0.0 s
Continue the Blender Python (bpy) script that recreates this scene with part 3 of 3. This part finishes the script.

______

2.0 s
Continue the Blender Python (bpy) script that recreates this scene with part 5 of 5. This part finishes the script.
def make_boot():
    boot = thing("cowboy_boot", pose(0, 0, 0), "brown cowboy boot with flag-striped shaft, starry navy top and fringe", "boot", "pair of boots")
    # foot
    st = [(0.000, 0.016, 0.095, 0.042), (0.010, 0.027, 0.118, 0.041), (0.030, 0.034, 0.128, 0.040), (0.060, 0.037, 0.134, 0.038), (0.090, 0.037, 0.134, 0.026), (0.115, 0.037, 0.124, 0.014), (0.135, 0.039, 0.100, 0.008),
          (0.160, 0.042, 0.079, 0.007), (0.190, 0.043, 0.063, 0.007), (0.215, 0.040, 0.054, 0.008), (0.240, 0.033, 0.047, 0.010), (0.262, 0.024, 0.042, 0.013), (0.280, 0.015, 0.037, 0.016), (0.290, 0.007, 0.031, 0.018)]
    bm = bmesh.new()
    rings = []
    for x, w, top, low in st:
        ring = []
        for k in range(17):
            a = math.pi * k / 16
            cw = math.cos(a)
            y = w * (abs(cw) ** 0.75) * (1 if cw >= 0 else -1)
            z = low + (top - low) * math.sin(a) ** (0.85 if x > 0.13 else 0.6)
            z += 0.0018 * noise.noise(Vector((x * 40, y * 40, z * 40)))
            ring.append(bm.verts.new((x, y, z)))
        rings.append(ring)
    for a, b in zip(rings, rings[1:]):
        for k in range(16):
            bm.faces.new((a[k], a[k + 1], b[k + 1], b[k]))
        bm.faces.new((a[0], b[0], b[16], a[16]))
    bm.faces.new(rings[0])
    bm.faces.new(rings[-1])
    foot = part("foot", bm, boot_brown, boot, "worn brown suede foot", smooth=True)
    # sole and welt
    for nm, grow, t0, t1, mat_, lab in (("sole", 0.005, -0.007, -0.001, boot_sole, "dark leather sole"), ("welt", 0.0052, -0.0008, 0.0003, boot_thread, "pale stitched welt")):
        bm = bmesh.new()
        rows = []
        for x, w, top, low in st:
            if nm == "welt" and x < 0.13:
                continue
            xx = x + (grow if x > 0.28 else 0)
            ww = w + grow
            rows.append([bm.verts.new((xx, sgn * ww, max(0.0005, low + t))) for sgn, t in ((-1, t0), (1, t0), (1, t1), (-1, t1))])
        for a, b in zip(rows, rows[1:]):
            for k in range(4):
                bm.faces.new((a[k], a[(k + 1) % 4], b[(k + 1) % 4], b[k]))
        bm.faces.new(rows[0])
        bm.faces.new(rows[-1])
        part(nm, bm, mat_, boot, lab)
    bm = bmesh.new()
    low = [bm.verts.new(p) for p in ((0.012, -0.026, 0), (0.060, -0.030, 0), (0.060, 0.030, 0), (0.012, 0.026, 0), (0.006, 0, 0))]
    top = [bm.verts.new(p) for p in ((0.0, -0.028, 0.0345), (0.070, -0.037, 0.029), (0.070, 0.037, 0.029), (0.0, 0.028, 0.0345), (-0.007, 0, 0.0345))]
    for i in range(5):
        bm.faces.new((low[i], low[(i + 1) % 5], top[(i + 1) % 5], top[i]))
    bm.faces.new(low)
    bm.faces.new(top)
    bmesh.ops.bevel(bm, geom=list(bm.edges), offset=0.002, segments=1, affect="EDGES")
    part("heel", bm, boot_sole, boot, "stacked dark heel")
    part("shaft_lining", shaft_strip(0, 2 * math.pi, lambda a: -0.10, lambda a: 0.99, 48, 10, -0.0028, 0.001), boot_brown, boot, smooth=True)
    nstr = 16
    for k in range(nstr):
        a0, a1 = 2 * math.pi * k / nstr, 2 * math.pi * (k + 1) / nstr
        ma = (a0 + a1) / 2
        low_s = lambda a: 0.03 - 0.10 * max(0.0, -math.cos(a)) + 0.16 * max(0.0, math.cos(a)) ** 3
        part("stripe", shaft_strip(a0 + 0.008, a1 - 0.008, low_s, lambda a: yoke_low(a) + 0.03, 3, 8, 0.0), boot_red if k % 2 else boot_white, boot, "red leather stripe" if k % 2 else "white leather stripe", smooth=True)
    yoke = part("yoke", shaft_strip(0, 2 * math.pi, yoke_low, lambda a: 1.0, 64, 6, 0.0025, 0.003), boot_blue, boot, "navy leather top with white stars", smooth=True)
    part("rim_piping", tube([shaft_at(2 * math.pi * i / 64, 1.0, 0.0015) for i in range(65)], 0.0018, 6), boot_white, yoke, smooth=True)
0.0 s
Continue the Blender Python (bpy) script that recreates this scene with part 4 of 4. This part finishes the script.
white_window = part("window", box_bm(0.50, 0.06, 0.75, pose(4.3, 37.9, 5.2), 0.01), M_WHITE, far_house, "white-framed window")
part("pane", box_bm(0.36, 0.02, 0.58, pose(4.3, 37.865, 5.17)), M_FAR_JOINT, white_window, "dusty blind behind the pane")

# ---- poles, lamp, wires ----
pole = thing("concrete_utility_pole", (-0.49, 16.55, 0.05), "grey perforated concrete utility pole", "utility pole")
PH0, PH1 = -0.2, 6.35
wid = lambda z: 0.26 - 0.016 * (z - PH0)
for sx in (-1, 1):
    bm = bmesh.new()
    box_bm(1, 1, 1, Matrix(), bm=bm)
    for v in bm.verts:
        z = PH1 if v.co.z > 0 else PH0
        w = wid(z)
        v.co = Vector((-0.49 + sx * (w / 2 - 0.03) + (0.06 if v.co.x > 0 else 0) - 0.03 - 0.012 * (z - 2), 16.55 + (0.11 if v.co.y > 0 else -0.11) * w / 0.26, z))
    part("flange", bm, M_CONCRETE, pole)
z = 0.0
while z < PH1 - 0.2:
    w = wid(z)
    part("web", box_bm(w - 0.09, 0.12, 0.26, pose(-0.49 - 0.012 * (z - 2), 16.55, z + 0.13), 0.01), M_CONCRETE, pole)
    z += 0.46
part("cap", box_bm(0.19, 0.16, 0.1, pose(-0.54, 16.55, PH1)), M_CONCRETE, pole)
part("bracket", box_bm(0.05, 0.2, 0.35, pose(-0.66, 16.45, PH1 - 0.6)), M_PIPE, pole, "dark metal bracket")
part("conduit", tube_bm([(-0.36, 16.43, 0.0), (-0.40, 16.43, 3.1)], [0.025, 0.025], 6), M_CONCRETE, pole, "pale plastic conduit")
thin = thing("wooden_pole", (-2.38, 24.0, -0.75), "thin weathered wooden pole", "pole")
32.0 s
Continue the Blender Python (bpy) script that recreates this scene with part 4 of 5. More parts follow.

______

- What the task requires
Retype exactly the lines above, from the one with "4. This part finishes the script." through the one with "blind behind the", inclusive.

- Full output
Continue the Blender Python (bpy) script that recreates this scene with part 4 of 4. This part finishes the script.
white_window = part("window", box_bm(0.50, 0.06, 0.75, pose(4.3, 37.9, 5.2), 0.01), M_WHITE, far_house, "white-framed window")
part("pane", box_bm(0.36, 0.02, 0.58, pose(4.3, 37.865, 5.17)), M_FAR_JOINT, white_window, "dusty blind behind the pane")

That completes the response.